Given, a trapezium ABCD in which AB || DC. P and Q are points on AD and BC, respectively such that PQ || DC. Thus, AB || PQ || DC.
Join BD.
$\ln \triangle A B D$ $P O \| A B$ $[\because P Q \| A B]$
By basic proportionality theorem, $\frac{D P}{A P}=\frac{D O}{O B}$ $\ldots$ (i)

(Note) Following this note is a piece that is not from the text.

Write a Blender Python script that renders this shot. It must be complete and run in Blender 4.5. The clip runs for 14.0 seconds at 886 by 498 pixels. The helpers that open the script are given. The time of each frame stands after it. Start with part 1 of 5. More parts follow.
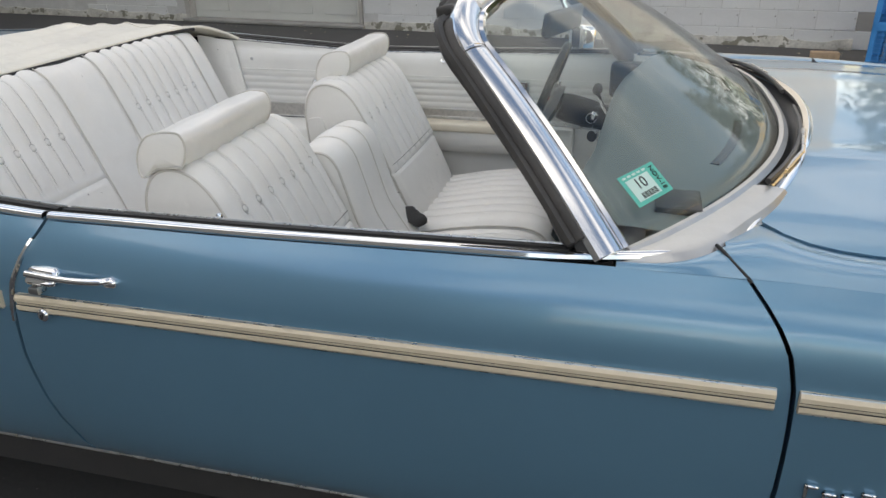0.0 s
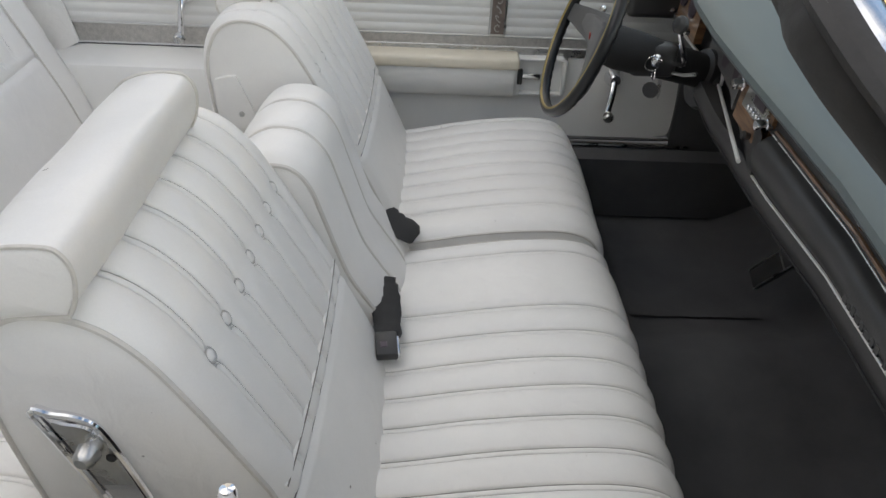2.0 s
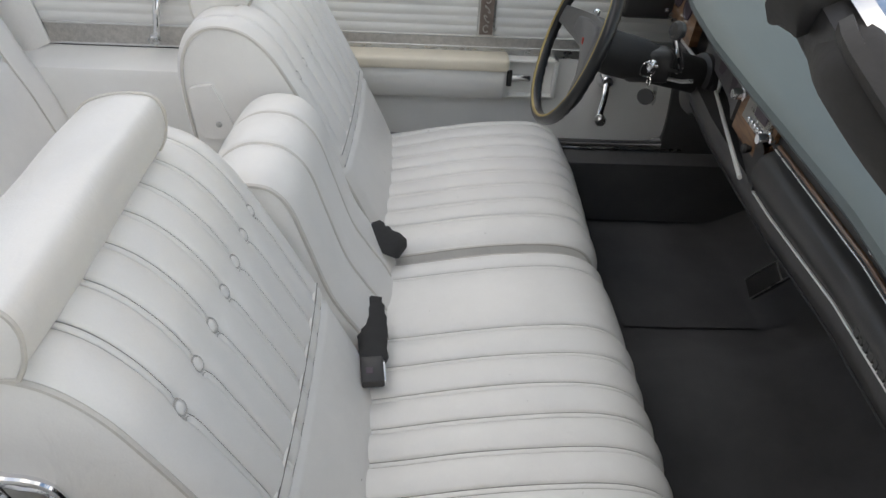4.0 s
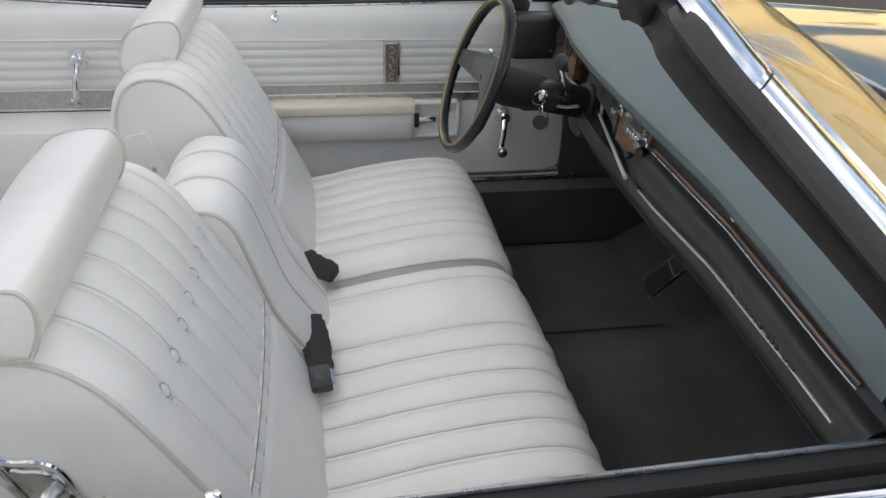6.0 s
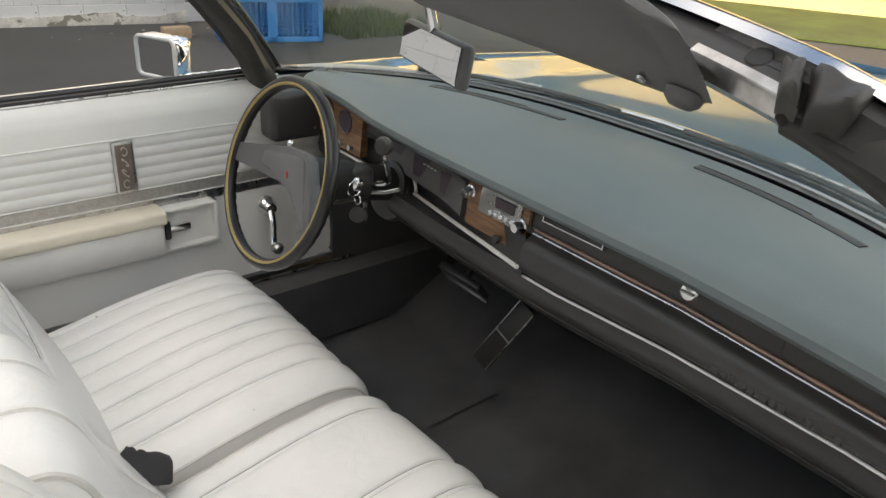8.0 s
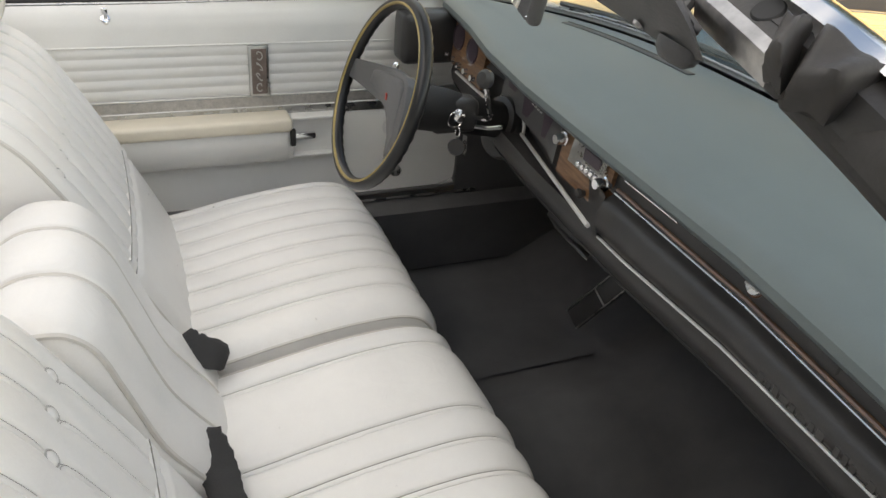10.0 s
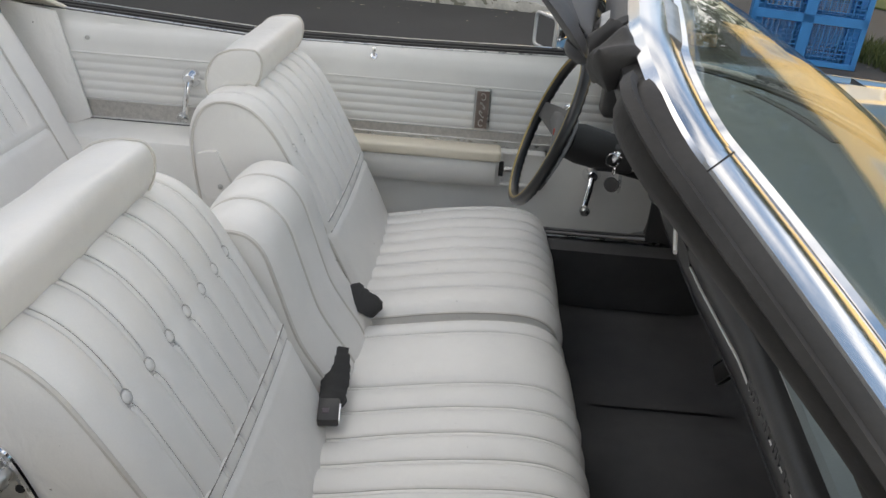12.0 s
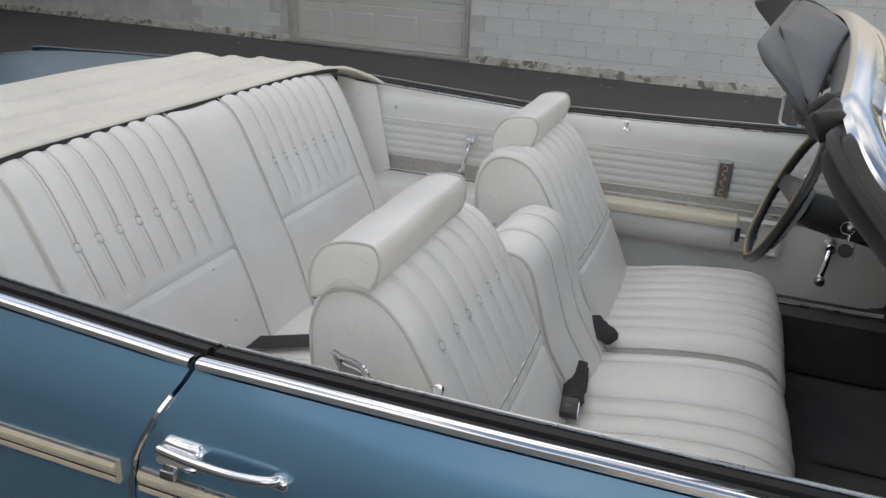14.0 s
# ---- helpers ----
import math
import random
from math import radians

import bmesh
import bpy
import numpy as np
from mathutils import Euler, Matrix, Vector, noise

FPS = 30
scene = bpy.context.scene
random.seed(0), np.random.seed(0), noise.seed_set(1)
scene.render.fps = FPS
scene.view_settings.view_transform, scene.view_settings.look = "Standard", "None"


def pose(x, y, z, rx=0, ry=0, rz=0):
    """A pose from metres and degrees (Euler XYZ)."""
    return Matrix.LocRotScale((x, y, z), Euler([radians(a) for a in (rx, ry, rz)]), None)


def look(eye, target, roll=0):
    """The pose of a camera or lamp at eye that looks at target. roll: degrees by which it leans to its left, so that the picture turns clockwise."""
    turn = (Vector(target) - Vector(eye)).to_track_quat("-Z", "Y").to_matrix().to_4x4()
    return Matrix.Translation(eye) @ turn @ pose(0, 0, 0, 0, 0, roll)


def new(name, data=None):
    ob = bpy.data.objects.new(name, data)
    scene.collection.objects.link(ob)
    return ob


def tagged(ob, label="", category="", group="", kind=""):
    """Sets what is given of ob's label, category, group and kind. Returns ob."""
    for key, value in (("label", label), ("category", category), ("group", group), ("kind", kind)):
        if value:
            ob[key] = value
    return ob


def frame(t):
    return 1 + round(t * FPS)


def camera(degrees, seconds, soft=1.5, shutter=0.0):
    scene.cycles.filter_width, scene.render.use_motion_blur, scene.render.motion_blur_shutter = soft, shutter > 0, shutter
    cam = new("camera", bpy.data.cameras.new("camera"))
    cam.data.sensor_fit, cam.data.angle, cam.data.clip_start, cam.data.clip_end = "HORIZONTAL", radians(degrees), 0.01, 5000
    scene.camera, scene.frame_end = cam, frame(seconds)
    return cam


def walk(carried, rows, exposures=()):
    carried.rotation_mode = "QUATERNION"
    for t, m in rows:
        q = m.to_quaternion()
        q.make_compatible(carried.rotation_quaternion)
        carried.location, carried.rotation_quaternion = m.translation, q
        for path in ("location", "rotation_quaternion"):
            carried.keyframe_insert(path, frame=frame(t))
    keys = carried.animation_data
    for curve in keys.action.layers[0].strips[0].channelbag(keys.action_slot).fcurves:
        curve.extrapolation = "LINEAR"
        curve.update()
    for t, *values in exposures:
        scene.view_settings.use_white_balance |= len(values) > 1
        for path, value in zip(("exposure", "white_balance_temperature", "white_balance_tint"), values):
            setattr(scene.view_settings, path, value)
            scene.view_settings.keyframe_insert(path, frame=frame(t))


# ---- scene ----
cam = camera(61.8, 14.0, soft=1.5)
PATH = [
    (0, (0.754, -2.005, 1.509), (0.282, -0.252, 0.67), -1.1),
    (0.5, (0.515, -1.779, 1.484), (0.228, -0.022, 0.572), -0.7),
    (1, (0.38, -1.525, 1.489), (0.184, 0.194, 0.487), -0.4),
    (1.5, (0.204, -1.355, 1.474), (0.151, 0.332, 0.4), 1.3),
    (2, (0.146, -1.203, 1.462), (0.19, 0.437, 0.318), 2.7),
    (2.5, (0.164, -1.097, 1.469), (0.23, 0.507, 0.276), 3.3),
    (4.8, (0.123, -1.185, 1.472), (0.227, 0.463, 0.343), 2.4),
    (5, (0.117, -1.212, 1.472), (0.24, 0.445, 0.358), 2.3),
    (5.5, (0.108, -1.278, 1.474), (0.308, 0.402, 0.409), 2.1),
    (6, (0.1, -1.286, 1.471), (0.417, 0.405, 0.452), 2.4),
    (6.5, (0.089, -1.127, 1.453), (0.601, 0.537, 0.467), 2.9),
    (7, (0.004, -0.99, 1.459), (0.868, 0.559, 0.536), 1.7),
    (7.2, (-0.069, -0.91, 1.458), (0.963, 0.554, 0.568), 1.8),
    (9.3, (-0.192, -0.836, 1.454), (1.036, 0.45, 0.538), 5.4),
    (9.5, (-0.164, -0.859, 1.458), (0.935, 0.506, 0.494), 6.1),
    (10, (0.028, -0.924, 1.454), (0.754, 0.611, 0.397), 6.0),
    (10.5, (0.149, -0.982, 1.458), (0.607, 0.635, 0.374), 4.9),
    (11, (0.196, -1.065, 1.449), (0.488, 0.611, 0.396), 3.7),
    (11.5, (0.219, -1.203, 1.466), (0.377, 0.536, 0.49), 4.2),
    (12, (0.28, -1.268, 1.473), (0.247, 0.501, 0.541), 4.5),
    (12.5, (0.324, -1.338, 1.484), (0.126, 0.439, 0.588), 4.2),
    (13, (0.343, -1.398, 1.494), (-0.024, 0.37, 0.633), 3.3),
    (13.5, (0.317, -1.474, 1.504), (-0.22, 0.271, 0.687), 2.5),
    (14, (0.282, -1.611, 1.518), (-0.358, 0.118, 0.744), 2.0),
]
walk(cam, [(t, look(eye, target, roll)) for t, eye, target, roll in PATH],
     [(0.0, 0.80, 7300, 10), (1.5, 0.76, 7250, 10), (3.0, 0.84, 7150, 10), (5.0, 0.81, 7200, 10), (6.3, 0.91, 7050, 10), (7.2, 1.12, 7450, 10), (9.4, 1.25, 7850, 10), (10.5, 1.05, 7600, 10), (11.5, 0.87, 7350, 10), (12.5, 0.64, 7200, 10), (14.0, 0.56, 7200, 10)])

# ---------------------------------------------------------------- light

world = bpy.data.worlds.new("sky")
scene.world = world
world.use_nodes = True
wn, wl = world.node_tree.nodes, world.node_tree.links
wn.clear()
w_out = wn.new("ShaderNodeOutputWorld")
w_bg = wn.new("ShaderNodeBackground")
w_sky = wn.new("ShaderNodeTexSky")
w_sky.sky_type = "NISHITA"
w_sky.sun_disc = False
SUN_UP, SUN_ROUND = 24.0, 205.0
w_sky.sun_elevation = radians(SUN_UP)
w_sky.sun_rotation = radians(90.0 - SUN_ROUND)
w_co = wn.new("ShaderNodeTexCoord")
w_map = wn.new("ShaderNodeMapping")
w_map.inputs["Scale"].default_value = (1.6, 1.6, 4.5)
w_noise = wn.new("ShaderNodeTexNoise")
w_noise.inputs["Scale"].default_value = 1.2
w_noise.inputs["Detail"].default_value = 4.5
w_noise.inputs["Roughness"].default_value = 0.55
w_ramp = wn.new("ShaderNodeValToRGB")
w_ramp.color_ramp.elements[0].position = 0.45
w_ramp.color_ramp.elements[1].position = 0.68
w_mix = wn.new("ShaderNodeMix")
w_mix.data_type = "RGBA"
w_mix.inputs["B"].default_value = (10.6, 10.4, 10.2, 1)
wl.new(w_co.outputs["Generated"], w_map.inputs["Vector"])
wl.new(w_map.outputs["Vector"], w_noise.inputs["Vector"])
wl.new(w_noise.outputs["Fac"], w_ramp.inputs["Fac"])
wl.new(w_ramp.outputs["Color"], w_mix.inputs["Factor"])
wl.new(w_sky.outputs["Color"], w_mix.inputs["A"])
wl.new(w_mix.outputs["Result"], w_bg.inputs["Color"])
w_bg.inputs["Strength"].default_value = 0.15
wl.new(w_bg.outputs["Background"], w_out.inputs["Surface"])

sun_data = bpy.data.lights.new("sun", "SUN")
sun_data.energy = 2.8
sun_data.angle = radians(0.6)
sun_data.color = (1.0, 0.87, 0.70)
sun = new("sun", sun_data)
sun.matrix_world = look((20 * math.cos(radians(SUN_ROUND)), 20 * math.sin(radians(SUN_ROUND)), 20 * math.tan(radians(SUN_UP))), (0, 0, 0))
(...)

$\ln \Delta B D C$, $O Q \| D C$ $[\because P Q \| D C]$
By basic proportionality theorem,
$\frac{B Q}{Q C}=\frac{O B}{O D}$
$\Rightarrow$ $\frac{Q C}{B Q}=\frac{O D}{O B}$ ....(ii)
From Eqs. (i) and (ii), $\frac{D P}{A P}=\frac{Q C}{B Q}$
$\Rightarrow$ $\frac{18}{A P}=\frac{15}{35}$
$\Rightarrow$ $A P=\frac{18 \times 35}{15}=42$
$\therefore$ $A D=A P+D P=42+18=60 \mathrm{~cm}$